Something in Elias gave in, his hopes soaring despite himself. Yes, he’d straighten this out, once and for all.
“I am afraid he can’t,” said Hannah, “as Lady May has already gone from this house.”
Elias found May’s rooms precisely as they were on the day he’d welcomed her.
All the clothes were stacked neatly in the wardrobes, the bed made and unslept in, all belongings organized and in their place, except for their mistress.
They were all the things he’d bought her, Elias realized with a start.
She’d left them all behind, from the precious jewels to the nightgowns that were meant to mark her standing in this house.
Those were gifts, damn it, yet she abandoned them without qualms! If she wished to frustrate him, she was succeeding immensely. Of course, Elias had accused her of greed, insulted her sense of propriety and honor, only to find out she’d been blameless, but still—
A servant was passing the room, and Elias summoned her with a wave of his hand. “Know you anything of your mistress’s departure?”

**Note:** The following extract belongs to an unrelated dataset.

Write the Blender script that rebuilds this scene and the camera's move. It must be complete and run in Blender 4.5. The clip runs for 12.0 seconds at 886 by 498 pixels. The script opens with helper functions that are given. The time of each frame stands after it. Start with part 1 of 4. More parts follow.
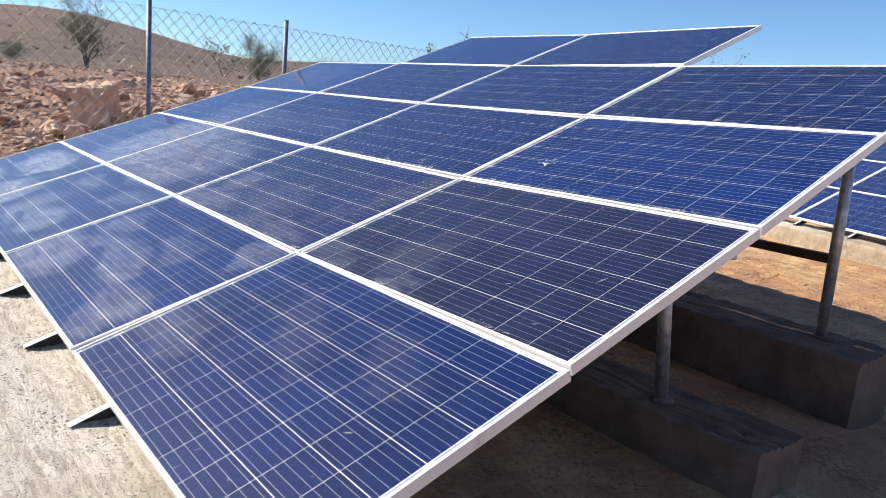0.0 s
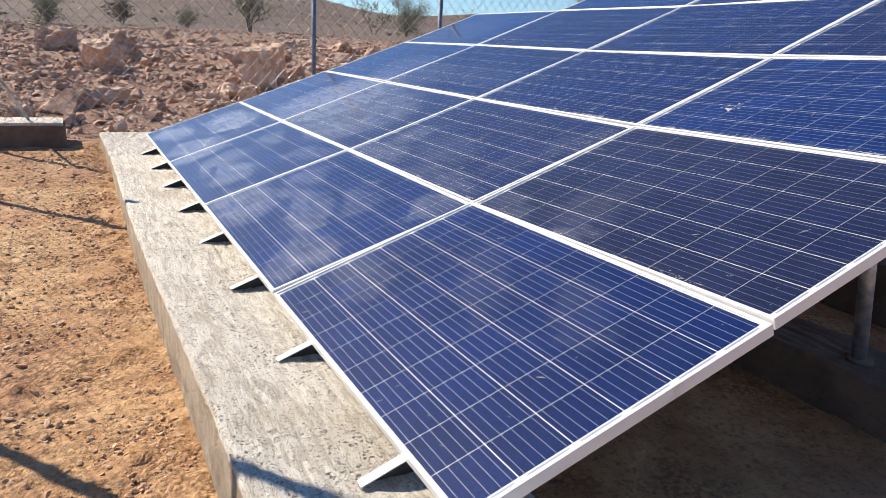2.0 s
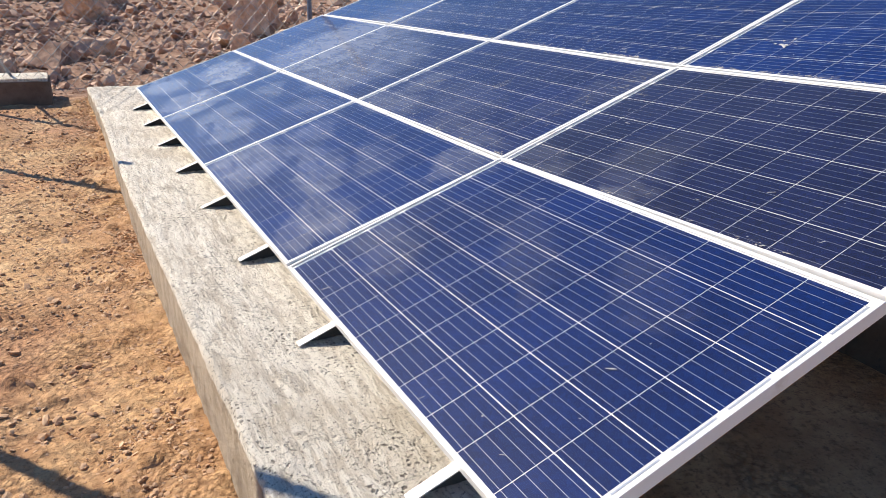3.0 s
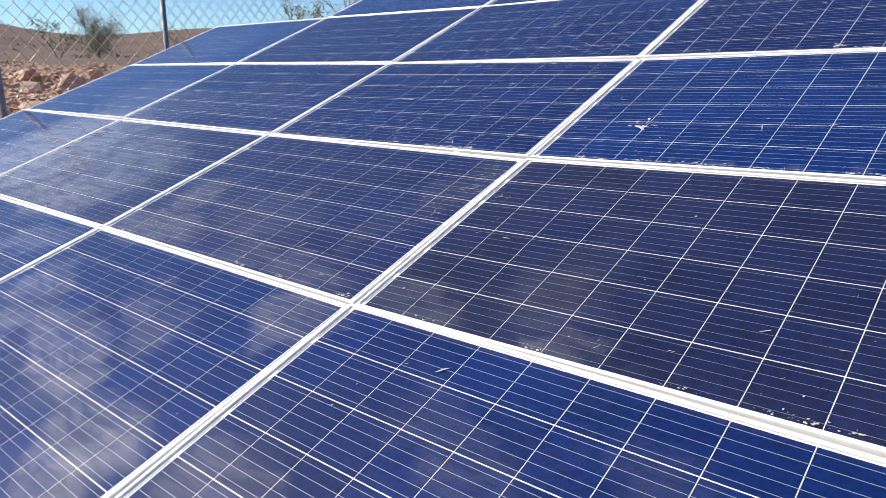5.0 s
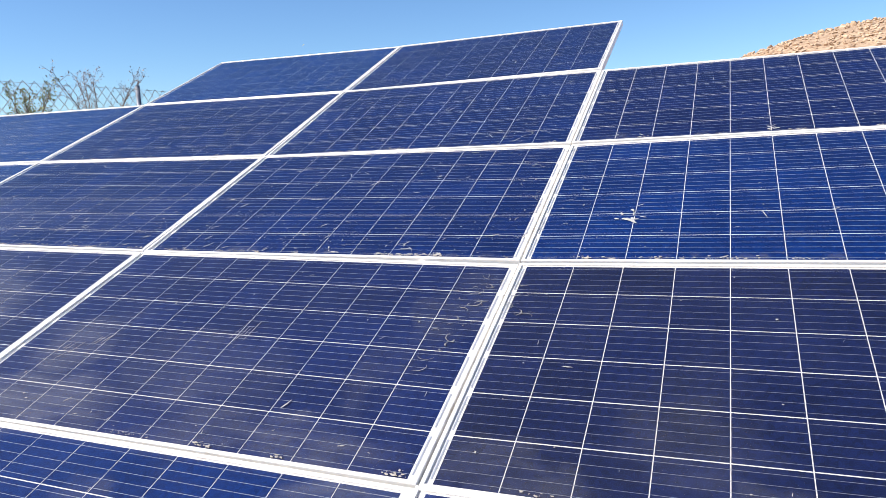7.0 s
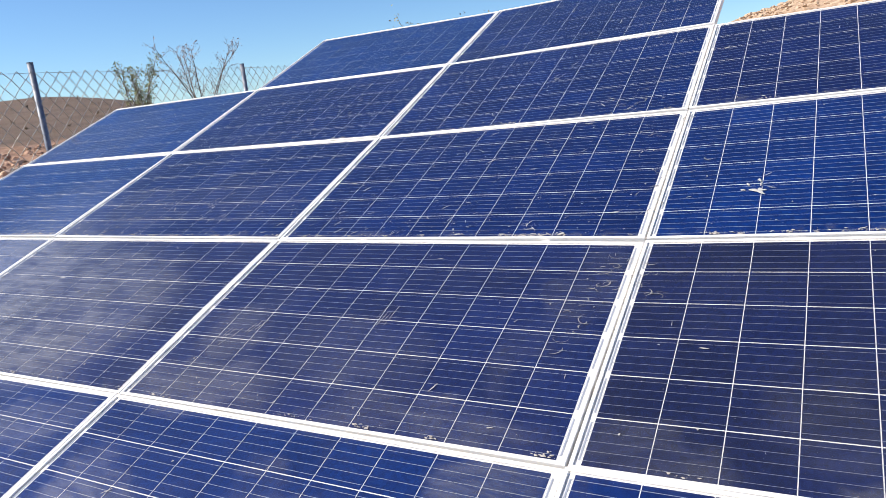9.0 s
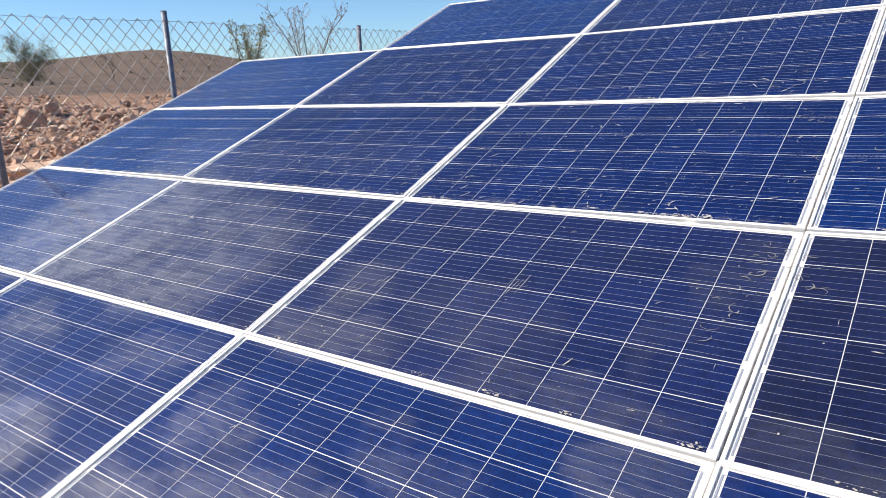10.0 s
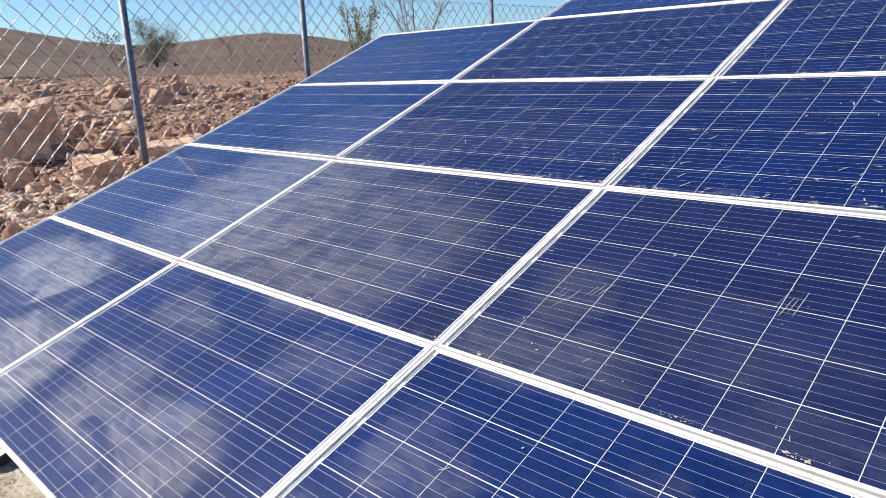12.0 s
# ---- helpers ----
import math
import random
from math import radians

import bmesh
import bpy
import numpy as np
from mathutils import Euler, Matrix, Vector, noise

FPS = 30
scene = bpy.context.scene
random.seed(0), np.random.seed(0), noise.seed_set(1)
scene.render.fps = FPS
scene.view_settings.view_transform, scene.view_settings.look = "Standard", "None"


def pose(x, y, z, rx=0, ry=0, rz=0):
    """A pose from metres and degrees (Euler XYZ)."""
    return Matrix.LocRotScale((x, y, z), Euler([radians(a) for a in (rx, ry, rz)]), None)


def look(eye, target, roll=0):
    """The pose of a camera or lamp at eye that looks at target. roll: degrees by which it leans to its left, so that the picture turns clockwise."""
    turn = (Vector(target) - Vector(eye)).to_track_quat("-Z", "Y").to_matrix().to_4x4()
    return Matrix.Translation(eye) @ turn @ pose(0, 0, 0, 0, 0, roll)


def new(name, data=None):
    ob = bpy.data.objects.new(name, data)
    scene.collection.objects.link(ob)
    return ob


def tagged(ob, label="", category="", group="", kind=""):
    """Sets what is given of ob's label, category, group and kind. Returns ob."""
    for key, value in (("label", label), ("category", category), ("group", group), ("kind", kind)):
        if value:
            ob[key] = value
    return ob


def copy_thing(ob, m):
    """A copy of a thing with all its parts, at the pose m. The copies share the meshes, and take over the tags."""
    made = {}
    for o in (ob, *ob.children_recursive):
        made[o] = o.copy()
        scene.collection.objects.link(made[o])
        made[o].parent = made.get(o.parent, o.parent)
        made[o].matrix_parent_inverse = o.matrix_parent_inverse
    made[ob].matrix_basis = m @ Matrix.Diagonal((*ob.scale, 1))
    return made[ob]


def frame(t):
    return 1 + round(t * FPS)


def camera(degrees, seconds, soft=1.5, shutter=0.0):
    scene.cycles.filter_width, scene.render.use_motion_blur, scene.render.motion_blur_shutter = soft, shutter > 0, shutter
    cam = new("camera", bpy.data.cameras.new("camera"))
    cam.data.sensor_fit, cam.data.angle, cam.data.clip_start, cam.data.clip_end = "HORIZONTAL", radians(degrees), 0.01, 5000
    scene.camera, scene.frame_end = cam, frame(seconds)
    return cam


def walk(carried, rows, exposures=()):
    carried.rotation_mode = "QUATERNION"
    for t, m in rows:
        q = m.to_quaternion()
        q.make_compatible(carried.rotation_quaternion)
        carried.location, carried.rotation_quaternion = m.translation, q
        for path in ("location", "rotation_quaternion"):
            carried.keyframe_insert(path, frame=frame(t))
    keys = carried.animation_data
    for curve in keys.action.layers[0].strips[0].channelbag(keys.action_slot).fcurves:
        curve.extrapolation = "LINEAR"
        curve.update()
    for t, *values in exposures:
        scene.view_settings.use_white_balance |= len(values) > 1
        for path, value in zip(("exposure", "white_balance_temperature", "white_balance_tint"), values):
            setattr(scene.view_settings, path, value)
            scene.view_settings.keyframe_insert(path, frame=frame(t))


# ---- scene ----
# ---------------------------------------------------------------- camera and walk
cam = camera(63.6, 12.0, soft=0.6)
walk(cam, [
    (0.0, pose(-0.593, -1.257, 1.477, 78.76, -5.23, -38.52)),
    (0.5, pose(-0.603, -1.250, 1.477, 77.94, -4.36, -35.63)),
    (1.0, pose(-0.647, -1.238, 1.470, 76.49, -3.55, -32.27)),
    (1.5, pose(-0.687, -1.220, 1.461, 76.20, -3.22, -29.96)),
    (2.0, pose(-0.720, -1.204, 1.456, 74.29, -2.84, -27.22)),
    (2.5, pose(-0.723, -1.082, 1.438, 71.88, -1.56, -24.23)),
    (2.7, pose(-0.708, -0.994, 1.431, 70.85, -1.29, -25.13)),
    (4.3, pose(-0.646, -0.289, 1.480, 72.06, -0.84, -45.85)),
    (4.5, pose(-0.567, -0.169, 1.483, 73.62, 1.42, -47.94)),
    (5.0, pose(-0.464, 0.076, 1.473, 75.61, 0.40, -49.47)),
    (5.5, pose(-0.487, 0.362, 1.459, 77.11, -2.90, -59.01)),
    (6.0, pose(-0.519, 0.647, 1.468, 78.85, -3.38, -63.18)),
    (6.5, pose(-0.448, 0.902, 1.508, 78.59, 0.87, -68.11)),
    (6.7, pose(-0.449, 0.960, 1.524, 80.88, 1.65, -68.08)),
    (8.3, pose(-0.635, 1.072, 1.704, 77.65, 6.34, -72.42)),
    (8.5, pose(-0.623, 1.068, 1.700, 78.73, 6.64, -69.32)),
    (9.0, pose(-0.579, 1.078, 1.697, 77.68, 6.25, -61.97)),
    (9.5, pose(-0.573, 1.122, 1.672, 79.14, 4.49, -58.95)),
    (10.0, pose(-0.618, 1.268, 1.658, 76.39, 2.54, -54.21)),
    (10.5, pose(-0.723, 1.462, 1.626, 74.75, 2.88, -52.47)),
    (11.0, pose(-0.753, 1.558, 1.624, 73.56, 2.51, -46.70)),
    (11.5, pose(-0.627, 1.712, 1.599, 75.11, 4.36, -44.66)),
    (12.0, pose(-0.498, 1.872, 1.612, 75.43, 2.55, -46.18)),
], exposures=[(0.0, 0.71), (2.5, 0.66), (4.5, 0.66), (6.5, 0.80), (9.5, 0.68), (12.0, 0.61)])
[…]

The girl in front of him lowered her eyes, clearly intimidated by Elias’s brusque tone. He did not have time to be patient, not when the blasted woman he had to see had run off, leaving him not even a surname to pursue.
“No, milord, only that she’d left on foot in the night.”
On foot! In the night! The words slashed him like a saber. She couldn’t get away fast enough. Elias’s mind whirled with the possibilities, each one worse than the last.
“Wearing what?” By heaven, she would make him lose what was left of his sanity. “All of her clothes are still here.”
“She…”
“Speak, damn it.”
“She asked for a spare maid outfit, milord.”
Indeed, May was blameless, in all but one lie.
A maid. How was this possible? How could he not have known?
What a damn fool he was, a thousand times over.
Elias dismissed the shaking maid and spun around the room, looking for any trace, however small, left by the very woman he couldn’t evict from his heart.
There was nothing to mark her departure but a bundle of the very clothes she’d worn to their meeting yesterday, resting on a chest of drawers.
A stitch frayed on the side seam, perhaps betraying the haste in which she’d torn down the clothing to take her leave.
Elias lifted the clothes up to his face, inhaling the aroma.
It was as his sister said: the loaned lavender perfume emanated from the dress, but deeper beneath it rested the smell of orange blossom and vanilla that he’d come to adore so much.
His fingers tangled in the muslin, and the dress unfurled.
With it, a single torn piece of paper drifted to the carpet.
Elias retrieved it, bringing it to the window for examination. It seemed to be a note of some sort, the kind that shopkeepers used. Only the bottom quarter survived. He pushed back the glasses, struggling to make out the cursive sprawling across a hand-drawn table.
Ripped mid-sentence, the remains read …of tourmaline before a string of numbers that amounted to an extortionate price.
Something stirred in Elias’s memory. May had spoken of a tourmaline necklace once before, had she not?
His eyes strained to make out the surviving signature at the bottom. She’d left him a clue, after all.
“May Anne Carr,” he breathed her name like the holy prayer it was. “Wherever you are, whoever you serve, you are mine to find.”